How to build your own Cyclorama

A Cyclorama, or infinity wall, is a great addition to any photo studio. It provides the seamless coved backdrop that allows for truly professional studio photoshoots, and is always in demand for London photo studio hire. Just type infinity cove studio hire London into a search engine and see how few affordable options emerge.

The construction process isn’t as difficult as you might think. You don’t need to be a trained carpenter, just fairly proficient with a hammer and saw.

Materials required include plywood for the curved frames, timber with which to join these, some 1/8’’ hardboard, drywall mud, oil base primer, floor concrete primer and matte paint. Tools you’ll need include are a jig saw, mitre saw, nail gun, sanders, paint rollers and brushes, wood filler, adhesive gun and drywall knife and mud pan.

Starting with a blank canvas

You need to start with a smooth wall and floor, so remedy any defects with sandpaper or dry wall filler. Dry wall filler can also be used on a concrete floor, and is much easier than concrete filler to sand down afterwards.  These are important first steps: any flaws are not only magnified under directed studio lighting, but an uneven floor increases the potential for accidents.

Creating a framework

The wood for the frame needs to be fairly soft, something like ply wood. Work on a diameter of around 2’’ to 3’’ and cut out a master frame, supported by some 2’’ x 4’’ lengths of wood to support the curved ply wood.

Installing the frame

Mark out the dimensions of your Cyclorama on wall and floor as a clear guide and then start adding the wood pieces to the frame, affixing them initially with glue and then with a nail gun or a drill and wood screws.

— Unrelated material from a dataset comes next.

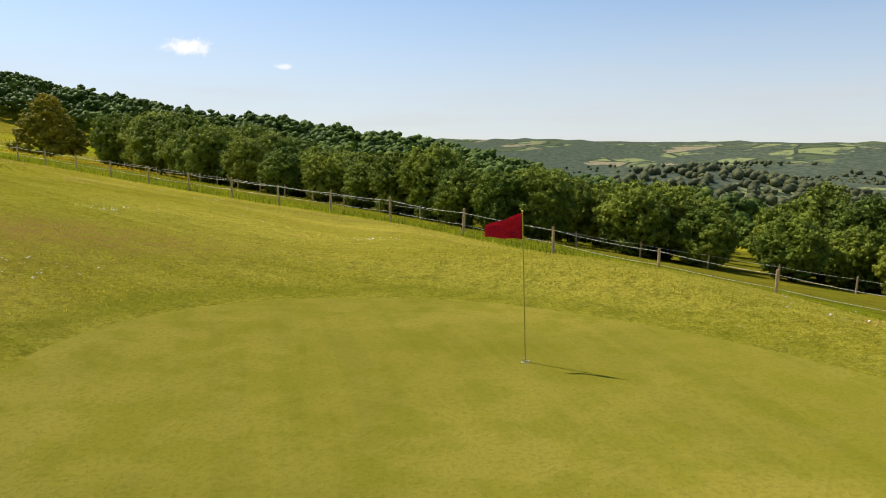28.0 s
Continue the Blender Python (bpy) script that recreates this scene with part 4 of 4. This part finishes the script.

Getting ahead of the curve

Time to add the hardboard piece to the Cyclorama. Hardboard is a thin, flexible board perfect for shaping into a curve, but with greater properties of flexibility the larger the sheet, so try to bring these to the studio in sheets as large as possible (4’ x 8’ is ideal). This also leaves you with less mudding to do as you’ll have fewer joints to conceal. The curve is attached by stapling these pieces to the frame, and then concealing the stapler holes with wood filler then sealing the hardboard with oil-based primer.

Getting muddy

It’s the ‘mudding’, or application of drywall compound to your cyclorama, that gives it the sense of flawless backdrop infinity. You’re basically concealing the joints between the hardboard curve and the wall and floor, and between your pieces of hardwood. The best way to mud these transitions is with a mudding knife. Skim the compound along the visible joints, and lightly sand away the excess once it has dried.

And finally…

It’s time to get out your paint brushes and rollers. Prime your surfaces, then use a white matte exterior paint, tough and resistant, for your wall, curve and floor. Job done, you’ve placed yourself in prime position for London Cyclorama studio hire!